Project Euler Problem 543

Solution

Answer: 199007746081234640

Let

$$P(n,k)= \begin{cases} 1 & \text{if } n \text{ can be written as a sum of } k \text{ primes}\ 0 & \text{otherwise} \end{cases}$$

and

$$S(n)=\sum_{1\le i,k\le n} P(i,k).$$

We want

$$\sum_{k=3}^{44} S(F(k)).$$

where $F(k)$ is the Fibonacci sequence.

1. Mathematical analysis

We first characterize when $P(n,k)=1$.

Case $k=1$

This is immediate:

$$P(n,1)=1 \iff n \text{ is prime}.$$

Contribution up to $n$:

$$\sum_{i\le n} P(i,1)=\pi(n),$$

where $\pi(n)$ is the prime-counting function.

Case $k=2$

We ask whether $n$ is a sum of two primes.

If $n$ is even and $n\ge 4$, this is true by the (verified) Goldbach property for the range we need.
If $n$ is odd, one prime must be $2$, so:

$$n=2+p$$

for some prime $p$. Hence:

$$P(n,2)=1 \iff \begin{cases} n\ge 4,\ n \text{ even},\[4pt] \text{or } n-2 \text{ is prime}. \end{cases}$$

Therefore the total contribution for $k=2$ is:

$$\left(\left\lfloor \frac n2 \right\rfloor-1\right) + (\pi(n-2)-1).$$

Explanation:

even values $4,6,8,\dots$ contribute

$\lfloor n/2\rfloor-1$,

odd values arise from primes $p\le n-2$, excluding $p=2$.

Case $k\ge 3$

The minimum possible sum of $k$ primes is:

$$2k.$$

A key observation:

For every $n\ge 2k$, a representation always exists.

Reason:

Write $n$ as many $2$'s plus either:
one odd prime (for parity adjustment), or
three primes (via weak Goldbach).

In practice this means:

$$P(n,k)=1 \iff n\ge 2k \qquad (k\ge 3).$$

So for fixed $i$, the valid $k\ge3$ are:

$$3\le k\le \left\lfloor \frac i2\right\rfloor.$$

Hence the number of such $k$'s is

$$\max!\left(0,\left\lfloor\frac i2\right\rfloor-2\right).$$

Summing over $i\le n$ gives a closed form.

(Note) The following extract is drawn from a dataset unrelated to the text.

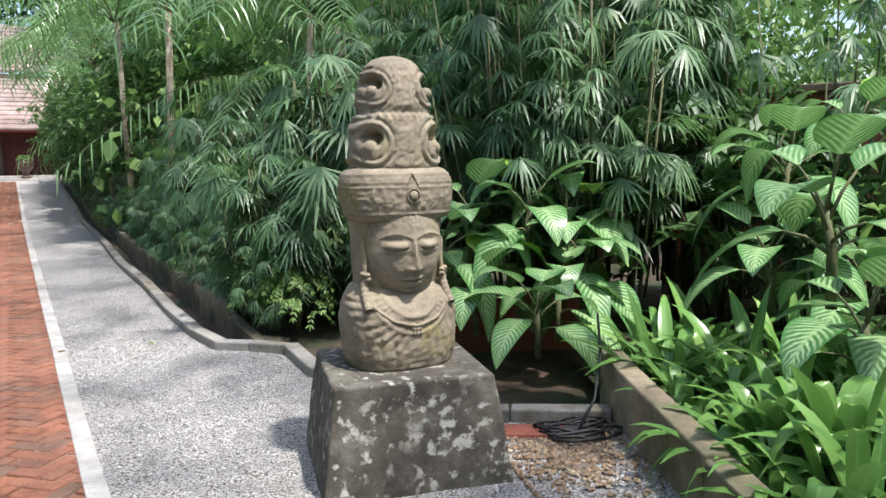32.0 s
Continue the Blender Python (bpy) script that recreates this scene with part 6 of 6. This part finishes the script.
rock("boulder", -1.72, 1.55, 1.80, (.20, .16, .15), 1, M_KERB, "pinkish tan boulder among strap leaves")
rock("boulder", -1.95, 1.85, 1.78, (.16, .14, .12), 2, M_KERB, "small tan boulder beside the kerb")
rock("black_stone", 1.06, 3.95, gz(3.95) + .01, (.06, .045, .03), 3, M_MORTAR, "small black stone lying on the gravel")
stump = tagged(new("tree_stump"), "cut tree stump with pale orange end grain", "stump")
stump.matrix_basis = pose(-1.2, 14.58, gz(14.58) + .05)
part("bark", tube_bm([(0, 0, -.05), (0, 0, .10), (0, 0, .22)], [.085, .07, .068], 14, None, .06, 4), M_BARK, stump)
part("cut_face", tube_bm([(0, 0, .2205), (0, 0, .226)], [.066, .064], 14), plain_mat("end_grain", (.52, .30, .13), .8), stump, "pale orange cut face")

pot = tagged(new("black_pot"), "black plastic nursery pot on the bed's edge", "pot")
pot.matrix_basis = pose(4.75, 18.75, gz(18.7) + .07)
part("body", tube_bm([(0, 0, 0), (0, 0, .30)], [.12, .16], 18), plain_mat("black_plastic", (.015, .015, .016), .45), pot)
part("rim", tube_bm([(0, 0, .30), (0, 0, .33)], [.172, .172], 18), bpy.data.materials["black_plastic"], pot)
K_CANE.put(rp, 4.75, 18.75, gz(18.7) + .36, .6)

# coiled cables by the pedestal
M_CABLE = plain_mat("black_cable", (.012, .012, .012), .5)
for i in range(3):
    pts = []
    for k in range(26):
        a = k * .55 + i
        r = .16 + .05 * math.sin(k * .9 + i)
        pts.append((1.60 + r * math.cos(a) + k * .004, 23.86 + r * .55 * math.sin(a) + i * .06, .022 + .006 * i + .004 * (k % 5)))
    tagged(part("garden_cable", tube_bm(pts, [.009] * 26, 6), M_CABLE, None), "loose coils of black cable on the gravel", "cable", "cables by the pedestal")
tagged(part("garden_cable", tube_bm([(1.66, 23.9, .03), (1.80, 24.0, .16), (1.93, 24.2, .36), (2.05, 24.5, .52)], [.009] * 4, 6), M_CABLE, None), "black cable climbing the low wall", "cable", "cables by the pedestal")
tagged(part("broken_tile", prism_bm([(1.22, 23.98), (1.58, 23.86), (1.63, 24.02), (1.28, 24.13)], .006, .03, .005, .004, 2), M_BROWNWALL, None), "broken terracotta slab lying on the gravel", "slab")

# brick spur and low white wall far along the level path
spur = tagged(new("brick_spur"), "short brick spur leaving the level path", "brick path", kind="structure")
SD = Vector((-.957, -.29))
for i in range(9):
    for j in range(6):
        p = v2((flatL(41.6) - .14, 41.6)) + SD * (.02 + j * .21) + Vector((-.29, .957)) * (i * .105)
        V, F = brick_geo([p, p + Vector((-.29, .957)) * .098, p + Vector((-.29, .957)) * .098 + SD * .202, p + SD * .202][::1], gz(p.y) - .03, gz(p.y) + .014)
        pydata("brick", V, F, M_BRICK_NEW, spur)
lw = part("low_white_wall", prism_bm([left_at(43.2, .05), left_at(50, .05), left_at(50, .35), left_at(43.2, .35)], lambda x, y: gz(y) - .2, lambda x, y: gz(y) + .34, .015), M_BAR, None)
tagged(lw, "low whitewashed wall beside the far path", "wall", kind="structure")

# ---- bricks, last ----
rb = random.Random(5)
for body, quad, z, mat, axis, org in STEPS:
    lay_bricks(body, [Vector((p.x, p.y)) for p in quad], lambda y, zz=z: zz, axis, org, mat, rb, 310)
quad = [Vector((flatL(21.32), 21.32)), Vector((flatR(21.62), 21.62)), Vector((flatR(FLAT_END), FLAT_END)), Vector((flatL(FLAT_END), FLAT_END))]
lay_bricks(long_path, quad, lambda y: gz(y) + 0.012, Vector((-0.29, 0.957)), (flatL(21.3) + 0.5, 21.3), M_BRICK_NEW, rb, 300)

Let $m=\lfloor n/2\rfloor$.

If $n=2m$ is even:

$$C(n)=\sum_{i=1}^{n} \max!\left(0,\left\lfloor\frac i2\right\rfloor-2\right) =(m-2)^2.$$

If $n=2m+1$ is odd:

$$C(n)=(m-1)(m-2).$$

Final formula for $S(n)$

Let $m=\lfloor n/2\rfloor$.

$$S(n) = \pi(n) + \left(\left\lfloor \frac n2 \right\rfloor-1\right) + (\pi(n-2)-1) + C(n).$$

where

$$C(n)= \begin{cases} (m-2)^2,& n \text{ even}\[4pt] (m-1)(m-2),& n \text{ odd}. \end{cases}$$

Checking the examples:

$S(10)=20$
$S(100)=2402$
$S(1000)=248838$

—all match the problem statement.

2. Python implementation

from functools import lru_cache
import math

# ---------- Prime counting: Lehmer pi(x) ----------

def sieve(limit):
    is_prime = bytearray(b'\x01') * (limit + 1)
    is_prime[0:2] = b'\x00\x00'

    for p in range(2, int(math.isqrt(limit)) + 1):
        if is_prime[p]:
            start = p * p
            is_prime[start:limit + 1:p] = (
                b'\x00' * (((limit - start) // p) + 1)
            )

    primes = [i for i in range(limit + 1) if is_prime[i]]

    pi = [0] * (limit + 1)
    count = 0
    for i in range(limit + 1):
        if is_prime[i]:
            count += 1
        pi[i] = count

    return primes, pi

# Enough for Lehmer recursion
PRIMES, PI_SMALL = sieve(5_000_000)

@lru_cache(None)
def phi(x, s):
    """Count integers <= x not divisible by first s primes."""
    if s == 0:
        return x
    return phi(x, s - 1) - phi(x // PRIMES[s - 1], s - 1)

@lru_cache(None)
def lehmer_pi(x):
    """Prime counting function pi(x)."""
    if x < len(PI_SMALL):
        return PI_SMALL[x]

    a = lehmer_pi(int(x ** 0.25))
    b = lehmer_pi(int(math.isqrt(x)))
    c = lehmer_pi(int(round(x ** (1 / 3))))

    result = phi(x, a)
    result += ((b + a - 2) * (b - a + 1)) // 2

    for i in range(a + 1, b + 1):
        w = x // PRIMES[i - 1]
        result -= lehmer_pi(w)

        if i <= c:
            lim = lehmer_pi(int(math.isqrt(w)))
            for j in range(i, lim + 1):
                result -= lehmer_pi(w // PRIMES[j - 1]) - (j - 1)

    return result

def S(n):
    m = n // 2

    # k = 1 contribution
    total = lehmer_pi(n)

    # k = 2 contribution
    if n >= 4:
        total += m - 1
    if n >= 5:
        total += lehmer_pi(n - 2) - 1

    # k >= 3 contribution
    if m >= 2:
        if n % 2 == 0:
            total += (m - 2) ** 2
        else:
            total += (m - 1) * (m - 2)

    return total

# Fibonacci numbers
fib = [0, 1]
while len(fib) <= 44:
    fib.append(fib[-1] + fib[-2])

answer = sum(S(fib[k]) for k in range(3, 45))

print(answer)

3. Code walkthrough

Sieve: builds primes and a prefix array of $\pi(x)$ for small $x$.
Lehmer prime counting: efficiently computes $\pi(x)$ for large values (up to $F(44)=701{,}408{,}733$).
S(n):

adds prime contribution ($k=1$),
adds two-prime contribution ($k=2$),
adds all $k\ge3$ using the closed form.

Compute Fibonacci numbers through $F(44)$.
Sum $S(F(k))$ for $3\le k\le44$.

Sanity checks:

S(10) = 20
S(100) = 2402
S(1000) = 248838

matching the statement exactly.

4. Final verification

The largest Fibonacci number involved is only about $7\times10^8$, so Lehmer prime counting is easily fast enough. The result is positive and on the order of $F(44)^2$, which is reasonable since the dominant term in $S(n)$ is quadratic ($\sim n^2/4$).

Answer: 199007746081234640